Lightroom it is. After a long period using Capture One, then a shorter period using Lightroom Classic (LrC), I’m once again trying the new Lightroom.

I left Capture One for LrC partly because Capture One’s catalog features feel weak compared to LrC. LrC has everything and does it all pretty well. Its ecosystem is unmatched. Capture One is powerful and awesome, but the company is leaning hard into its Professional Photographer In a Studio market. I’m not one of those. C1 is also rather expensive. Instead, I’ve been using LrC with a single catalog containing every image I have. It works fine, and for $10/month I get both versions of Lightroom on the desktop, the mobile app, and Photoshop. Yes, it’s a subscription, but one that is hard to beat.

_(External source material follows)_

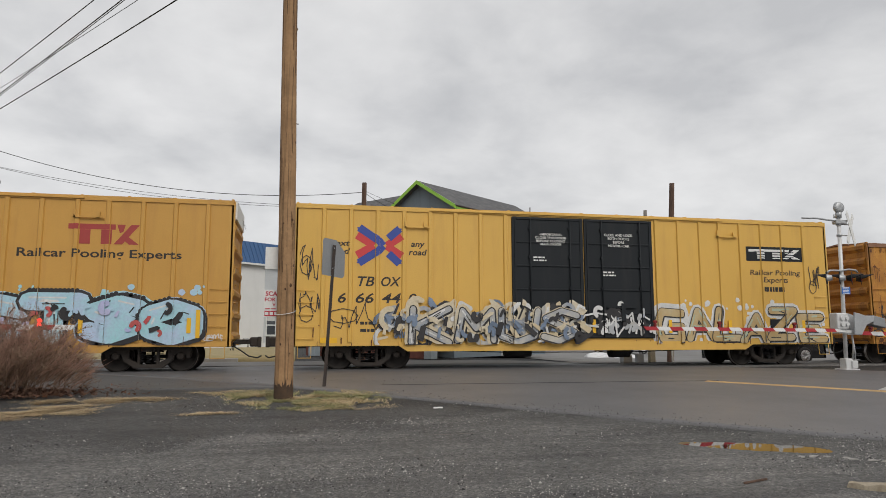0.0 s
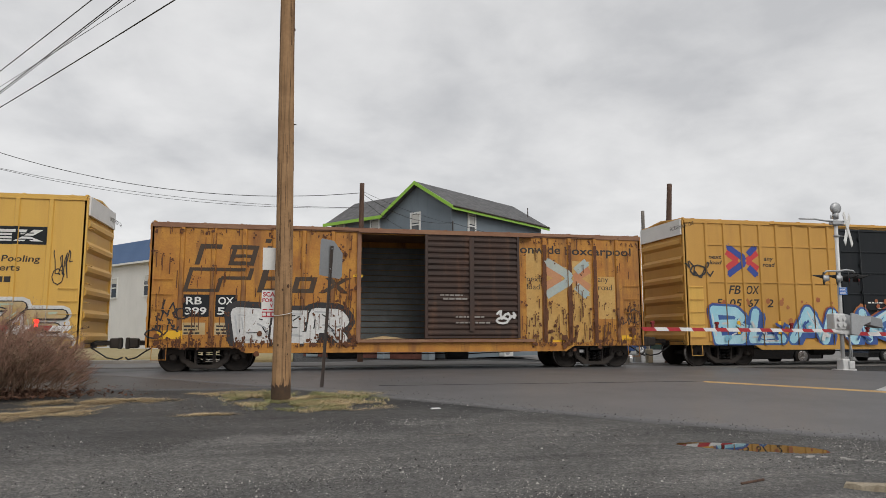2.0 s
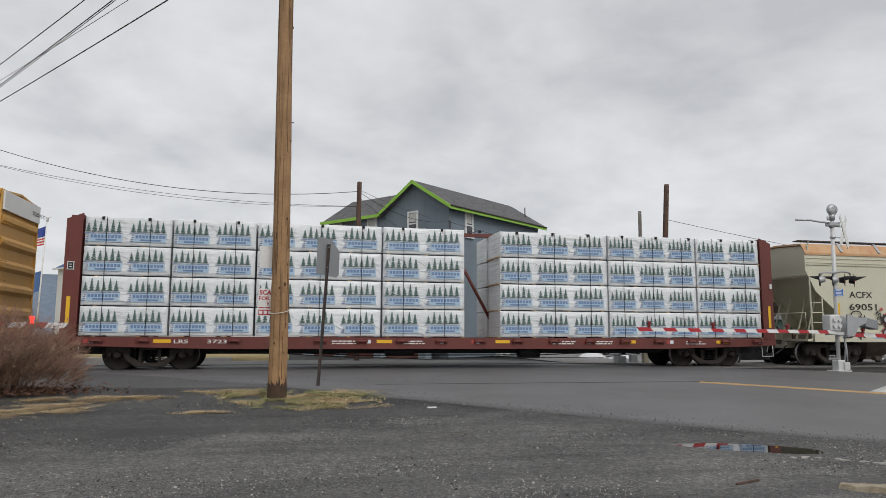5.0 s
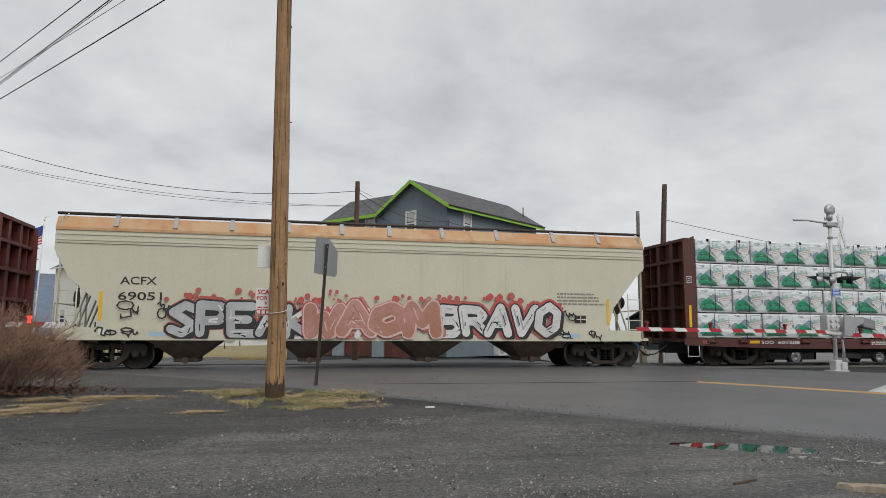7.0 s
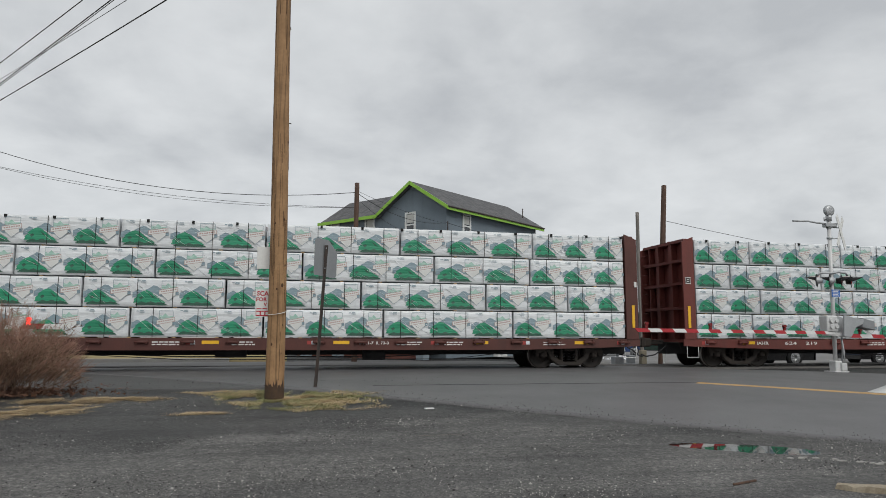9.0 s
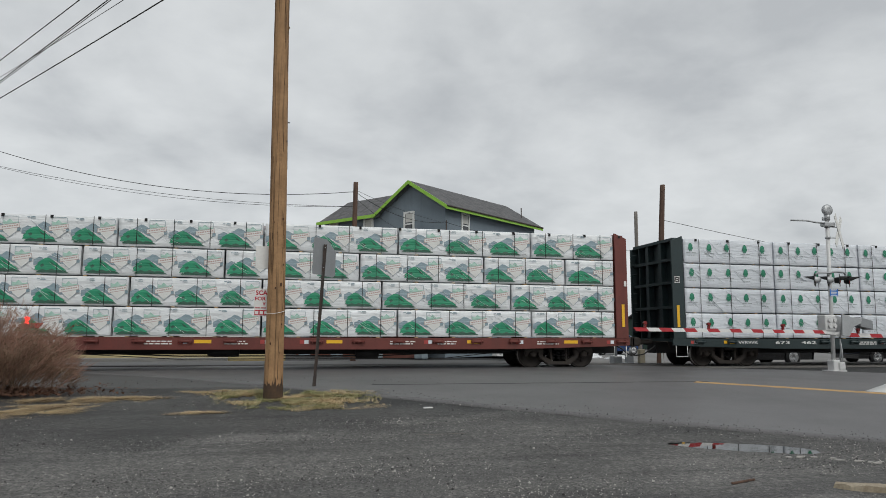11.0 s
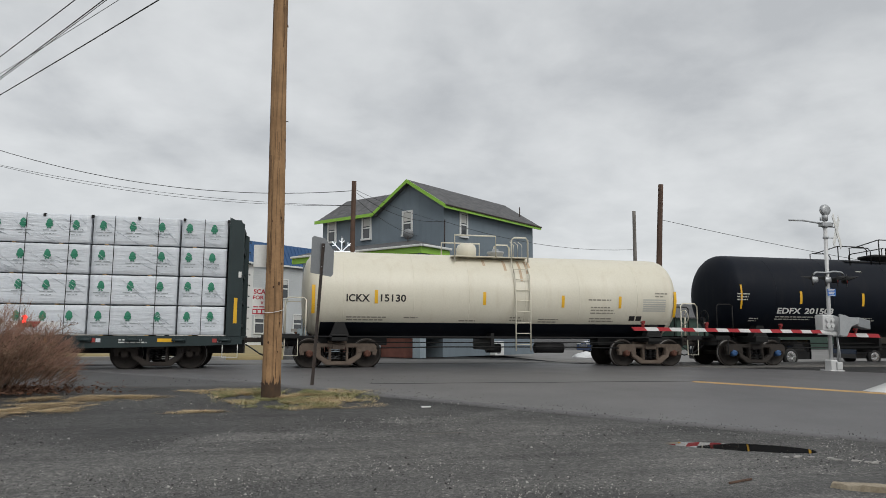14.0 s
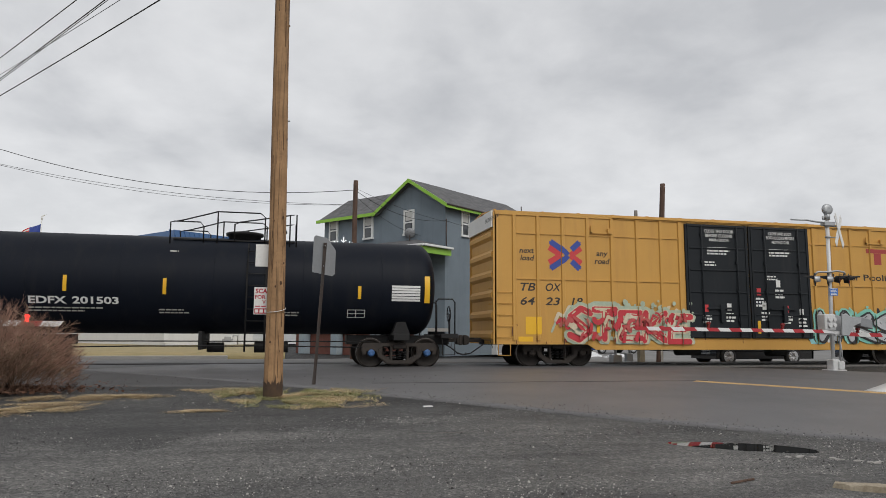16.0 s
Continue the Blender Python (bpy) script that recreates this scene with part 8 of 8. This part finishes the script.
# ---- put the place together ----
build_ground()
build_roads()
build_stones()
build_grass()
build_bush()
build_hills()
build_poles_and_wires()
build_pole_signs()
build_gate()
build_house()
build_blue_building()
build_far_lot()
build_litter()
big_boxcar("yellow_boxcar", -11.25, "ochre-yellow boxcar with a pale blue bubble mural", car_yellow, "slogan")
big_boxcar("yellow_boxcar", 9.27, "bright yellow boxcar with double black doors and murals", car_yellow_bright, "plain")
old_boxcar()
single_door_boxcar()
lumber_car("lumber_car", 66.45, 23.0, "oxide-red flat car stacked with fir-printed white bundles", flat_red, wrap_bright, print_firs, (ink_fir, ink_navy, ink_pale_blue), ((2.4, 4.8, 8.6, 12.4, 16.2, 19.5), (2.4, 4.8, 8.6, 12.4, 16.2, 19.5)), 4, "LRS", "3723", 1.08, (-8.42, -8.03, -7.5, -6.95), 1, gap=(0.25, 0.75))
hopper_car()
lumber_car("lumber_car", 110.45, 22.85, "dark oxide flat car stacked with green-hill printed bundles", flat_brown, wrap_bright, print_hills, (ink_green, ink_slate, ink_white, ink_faint, ink_dark_green, ink_pale_green), ((2.55, 6.4, 10.1, 13.7, 17.9), (1.4, 5.1, 9.0, 13.0, 17.0, 19.8), (3.3, 7.0, 11.2, 15.3, 18.5), (2.2, 6.0, 10.1, 14.2, 18.6)), 4, "SOO", "601208", 1.28, (-8.45, -7.97, -7.8, -6.92), 2)
lumber_car("lumber_car", 134.8, 22.55, "oxide-red flat car stacked with green-hill printed bundles", flat_red, wrap_bright, print_hills, (ink_green, ink_slate, ink_white, ink_faint, ink_dark_green, ink_pale_green), ((2.2, 6.0, 10.1, 14.2, 18.6), (2.55, 6.4, 10.1, 13.7, 17.9), (1.4, 5.1, 9.0, 13.0, 17.0, 19.8)), 4, "IAHR", "624    219", 1.28, (-8.46, -7.99, -7.34, -6.01), 3)
lumber_car("lumber_car", 159.06, 22.75, "dark green flat car stacked with pale grey wrapped bundles", flat_green, wrap_white, print_tree, (ink_tree_green, ink_print_grey), ((3.6, 7.2, 10.9, 14.6, 18.0, 20.4), (3.6, 7.2, 10.9, 14.6, 18.0, 20.4)), 4, "WRWK", "673    462", 0.74, (-8.87, -8.08, -7.39, -5.72), 4, gap=(-0.35, 0.1))
cream_tank()
black_tank()
big_boxcar("yellow_boxcar", 211.65, "ochre-yellow ribbed boxcar with a red mural", car_yellow, "lettered")


def motions():
    """The train rolls past at a steady speed; its wheels turn with it. The clip's last picture is from 15.97 s."""
    for car, u in CARS:
        walk(car, [(t, pose(u - SPEED * min(t, 15.97), TRACK, 0)) for t in [k * 0.5 for k in range(32)] + [15.7, 15.8, 15.9, 16.0]])
    for w in SPINNING:
        at = w.matrix_basis.copy()
        rows = []
        for k in range(481):
            t = k / FPS
            rows.append((t, at @ Matrix.Rotation(-SPEED * t / 0.4525, 4, "Y")))
        walk(w, rows)


motions()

So why bother switching to the new Lightroom? Fair question. It’s mostly because I want to use Lightroom. It’s just nicer in most ways. It looks good, it’s clean, it’s faster, and (regardless of claims otherwise by Adobe), it’s the future.

Earlier attempts to switch failed. This is because Lightroom has always depended 100% on cloud storage. That bothers me just enough that I get turned off by it and go back to something that’s local-first. Well, recent versions of Lightroom let me edit files directly from folders on disk, just the way I like it. This is even nicer than LrC because there’s no need to import anything first. Just browse to the folder and start editing.

Once I’m done culling and editing, I select the “keepers” and press “Upload NN photos to cloud”. This does just what it says. From that point on, I abandon the local file and continue any edits using the cloud version. It’s nice being able to import photos from a card at my desk, do some basic culling, then move to the couch with an iPad or laptop and take it from there. My original files are where I left them, untouched, in nice, tidy, organized folders.

I still export any photos with significant edits to my “Digital Print Archive”, just in case. This is a nice way of working.